> **What to produce**
Check each line below for "Blender" and report how many have it, nothing else.
╭─ Extracted information
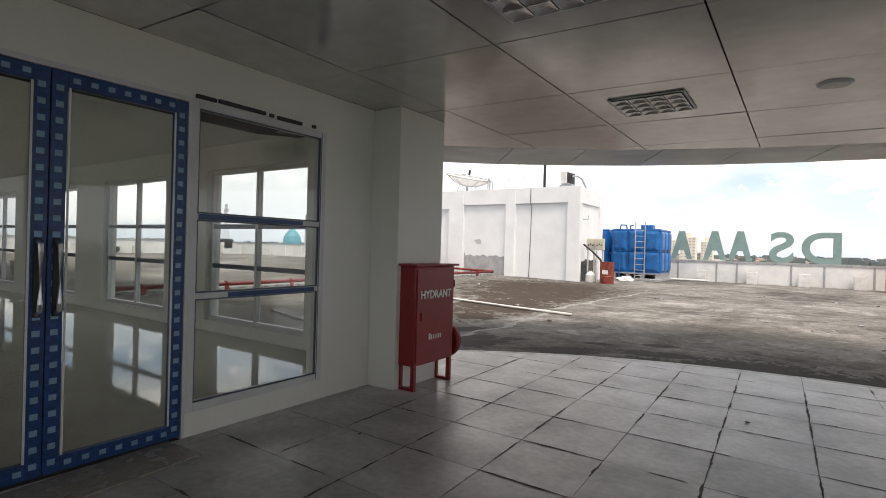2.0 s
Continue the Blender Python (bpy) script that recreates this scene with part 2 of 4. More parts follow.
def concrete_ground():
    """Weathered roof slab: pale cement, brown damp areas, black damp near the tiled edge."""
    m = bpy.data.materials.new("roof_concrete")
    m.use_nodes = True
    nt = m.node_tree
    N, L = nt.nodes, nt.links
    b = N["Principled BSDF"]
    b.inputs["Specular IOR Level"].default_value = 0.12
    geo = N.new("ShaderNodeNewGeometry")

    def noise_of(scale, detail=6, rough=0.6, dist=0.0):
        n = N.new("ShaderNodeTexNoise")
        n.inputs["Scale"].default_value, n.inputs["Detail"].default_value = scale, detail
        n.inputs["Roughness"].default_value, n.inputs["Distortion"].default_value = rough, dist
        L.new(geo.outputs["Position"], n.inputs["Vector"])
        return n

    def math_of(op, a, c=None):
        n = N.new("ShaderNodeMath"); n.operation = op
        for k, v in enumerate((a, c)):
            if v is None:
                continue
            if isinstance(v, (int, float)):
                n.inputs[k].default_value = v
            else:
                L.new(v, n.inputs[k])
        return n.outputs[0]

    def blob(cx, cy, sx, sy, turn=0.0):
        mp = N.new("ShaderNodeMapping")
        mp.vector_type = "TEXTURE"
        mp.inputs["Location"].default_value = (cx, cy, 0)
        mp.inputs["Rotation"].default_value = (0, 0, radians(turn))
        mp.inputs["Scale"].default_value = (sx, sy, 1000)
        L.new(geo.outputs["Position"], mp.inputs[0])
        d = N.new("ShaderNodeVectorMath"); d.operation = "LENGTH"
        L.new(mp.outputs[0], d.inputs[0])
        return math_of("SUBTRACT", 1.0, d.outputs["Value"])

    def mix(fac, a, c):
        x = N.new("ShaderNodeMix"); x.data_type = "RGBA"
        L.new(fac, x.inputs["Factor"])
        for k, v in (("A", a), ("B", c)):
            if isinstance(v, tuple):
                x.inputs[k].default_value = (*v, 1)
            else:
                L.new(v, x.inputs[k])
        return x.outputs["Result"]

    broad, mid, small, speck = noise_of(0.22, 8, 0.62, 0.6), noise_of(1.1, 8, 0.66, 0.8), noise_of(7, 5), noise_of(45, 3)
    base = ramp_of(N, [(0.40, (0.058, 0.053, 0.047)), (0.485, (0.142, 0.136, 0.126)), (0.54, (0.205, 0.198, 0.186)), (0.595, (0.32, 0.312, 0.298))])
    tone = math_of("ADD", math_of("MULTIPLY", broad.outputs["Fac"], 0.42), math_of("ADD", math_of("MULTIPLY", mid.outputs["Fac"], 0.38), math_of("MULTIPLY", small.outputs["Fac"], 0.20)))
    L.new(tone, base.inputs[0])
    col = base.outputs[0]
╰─
╭─ Extracted information
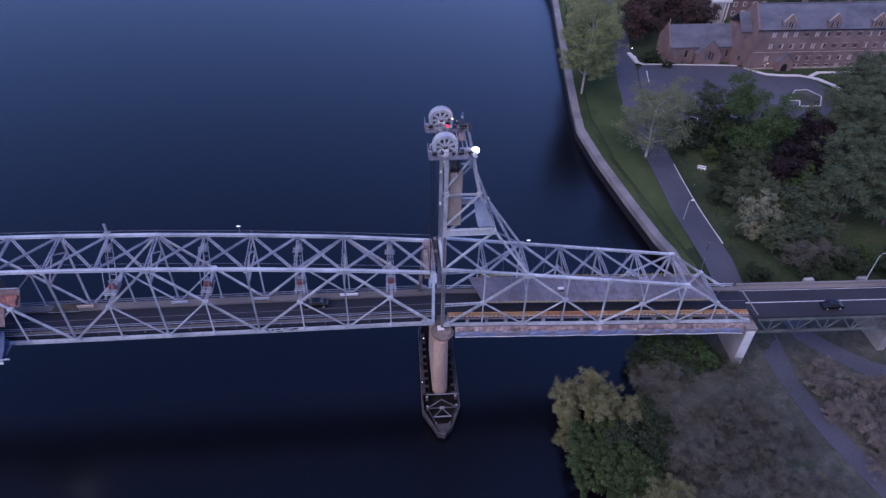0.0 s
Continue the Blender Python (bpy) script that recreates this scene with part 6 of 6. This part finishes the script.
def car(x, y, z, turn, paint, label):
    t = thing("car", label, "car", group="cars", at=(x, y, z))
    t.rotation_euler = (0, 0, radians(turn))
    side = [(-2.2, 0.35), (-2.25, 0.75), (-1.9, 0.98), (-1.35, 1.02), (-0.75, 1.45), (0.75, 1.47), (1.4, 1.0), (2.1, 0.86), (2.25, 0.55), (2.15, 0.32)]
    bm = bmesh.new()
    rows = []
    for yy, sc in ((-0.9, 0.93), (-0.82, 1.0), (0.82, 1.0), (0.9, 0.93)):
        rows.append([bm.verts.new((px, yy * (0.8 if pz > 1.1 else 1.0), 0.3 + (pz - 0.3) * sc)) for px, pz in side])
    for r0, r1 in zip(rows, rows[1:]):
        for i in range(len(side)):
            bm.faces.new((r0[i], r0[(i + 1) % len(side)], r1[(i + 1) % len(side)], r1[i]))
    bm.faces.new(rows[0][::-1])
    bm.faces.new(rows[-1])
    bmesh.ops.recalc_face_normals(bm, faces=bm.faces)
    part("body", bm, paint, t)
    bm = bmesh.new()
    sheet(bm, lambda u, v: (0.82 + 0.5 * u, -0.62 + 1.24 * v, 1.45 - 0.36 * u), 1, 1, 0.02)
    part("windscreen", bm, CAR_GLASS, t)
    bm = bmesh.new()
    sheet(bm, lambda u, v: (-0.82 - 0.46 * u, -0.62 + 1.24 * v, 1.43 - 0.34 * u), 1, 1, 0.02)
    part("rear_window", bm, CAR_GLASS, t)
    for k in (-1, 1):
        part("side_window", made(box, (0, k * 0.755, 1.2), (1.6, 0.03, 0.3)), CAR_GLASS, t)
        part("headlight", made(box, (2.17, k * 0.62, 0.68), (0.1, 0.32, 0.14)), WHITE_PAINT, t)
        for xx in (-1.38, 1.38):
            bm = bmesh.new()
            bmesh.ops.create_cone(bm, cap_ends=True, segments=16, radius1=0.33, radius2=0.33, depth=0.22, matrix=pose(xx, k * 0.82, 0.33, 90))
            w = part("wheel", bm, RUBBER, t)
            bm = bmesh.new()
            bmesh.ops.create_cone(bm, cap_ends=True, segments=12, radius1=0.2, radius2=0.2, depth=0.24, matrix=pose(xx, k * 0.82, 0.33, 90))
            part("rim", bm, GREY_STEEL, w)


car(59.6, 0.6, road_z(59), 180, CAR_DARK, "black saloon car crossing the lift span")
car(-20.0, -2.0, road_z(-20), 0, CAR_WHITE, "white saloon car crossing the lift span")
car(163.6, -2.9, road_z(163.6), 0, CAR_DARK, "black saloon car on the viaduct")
╰─
> **Complete output**
2